496. Next Greater Element I

Problem

The next greater element of some element x in an array is the first greater element that is to the right of x in the same array.

You are given two distinct 0-indexed integer arrays nums1 and nums2, where nums1 is a subset of nums2.

For each 0 <= i < nums1.length, find the index j such that nums1[i] == nums2[j] and determine the next greater element of nums2[j] in nums2. If there is no next greater element, then the answer for this query is -1.

Return an array ans of length nums1.length such that ans[i] is the next greater element as described above.

https://leetcode.com/problems/next-greater-element-i/

Example 1:

Input: nums1 = [4,1,2], nums2 = [1,3,4,2]
Output: [-1,3,-1]
Explanation: The next greater element for each value of nums1 is as follows:

4 is underlined in nums2 = [1,3,4,2]. There is no next greater element, so the answer is -1.

1 is underlined in nums2 = [1,3,4,2]. The next greater element is 3.

2 is underlined in nums2 = [1,3,4,2]. There is no next greater element, so the answer is -1.

Example 2:

Input: nums1 = [2,4], nums2 = [1,2,3,4]
Output: [3,-1]
Explanation: The next greater element for each value of nums1 is as follows:

2 is underlined in nums2 = [1,2,3,4]. The next greater element is 3.

4 is underlined in nums2 = [1,2,3,4]. There is no next greater element, so the answer is -1.

Constraints:

1 <= nums1.length <= nums2.length <= 1000
0 <= nums1[i], nums2[i] <= 10⁴
All integers in nums1 and nums2 are unique.
All the integers of nums1 also appear in nums2.

Follow up: Could you find an O(nums1.length + nums2.length) solution?

Test Cases

1 2	class Solution: def nextGreaterElement(self, nums1: List[int], nums2: List[int]) -> List[int]:

solution_test.py

import pytest

from solution import Solution
from solution2 import Solution as Solution2


@pytest.mark.parametrize('nums1, nums2, expected', [
    ([4,1,2], [1,3,4,2], [-1,3,-1]),
    ([2,4], [1,2,3,4], [3,-1]),
])
@pytest.mark.parametrize('sol', [Solution(), Solution2()])
class Test:
    def test_solution(self, sol, nums1, nums2, expected):
        assert sol.nextGreaterElement(nums1.copy(), nums2) == expected

Thoughts

在 1475. Final Prices With a Special Discount in a Shop 中提到这类找左侧/右侧第一个比当前元素小/大的问题，都可以使用单调栈，线性时间可解。

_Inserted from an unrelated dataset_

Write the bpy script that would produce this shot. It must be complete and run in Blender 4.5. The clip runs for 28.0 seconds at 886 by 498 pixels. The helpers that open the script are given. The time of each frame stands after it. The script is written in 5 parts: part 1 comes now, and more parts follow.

本题可以先对 nums2，利用单调栈计算每个元素的 next greater 元素，用哈希表保存结果。然后遍历 nums1，从哈希表中查到对应的结果。

时间复杂度 O(n)，空间复杂度 O(n)。

Code

Backward Iteration

solution.py

class Solution:
    def nextGreaterElement(self, nums1: list[int], nums2: list[int]) -> list[int]:
        answers: dict[int, int] = {} # {val: val's next greater element}
        stack = []
        for i in range(len(nums2) - 1, -1, -1):
            val = nums2[i]
            while stack and stack[-1] < val:
                stack.pop()

            answers[val] = stack[-1] if stack else -1
            stack.append(val) # val is greater than stack[-1].

        for i, val in enumerate(nums1):
            nums1[i] = answers[val]

        return nums1

Forward Iteration

solution2.py

class Solution:
    def nextGreaterElement(self, nums1: list[int], nums2: list[int]) -> list[int]:
        answers = {val: -1 for val in nums1} # {val: val's next greater element}
        stack = []
        for i, val in enumerate(nums2):
            while stack and nums2[stack[-1]] < val:
                answers[nums2[stack.pop()]] = val
            stack.append(i)

        for i, val in enumerate(nums1):
            nums1[i] = answers[val]

        return nums1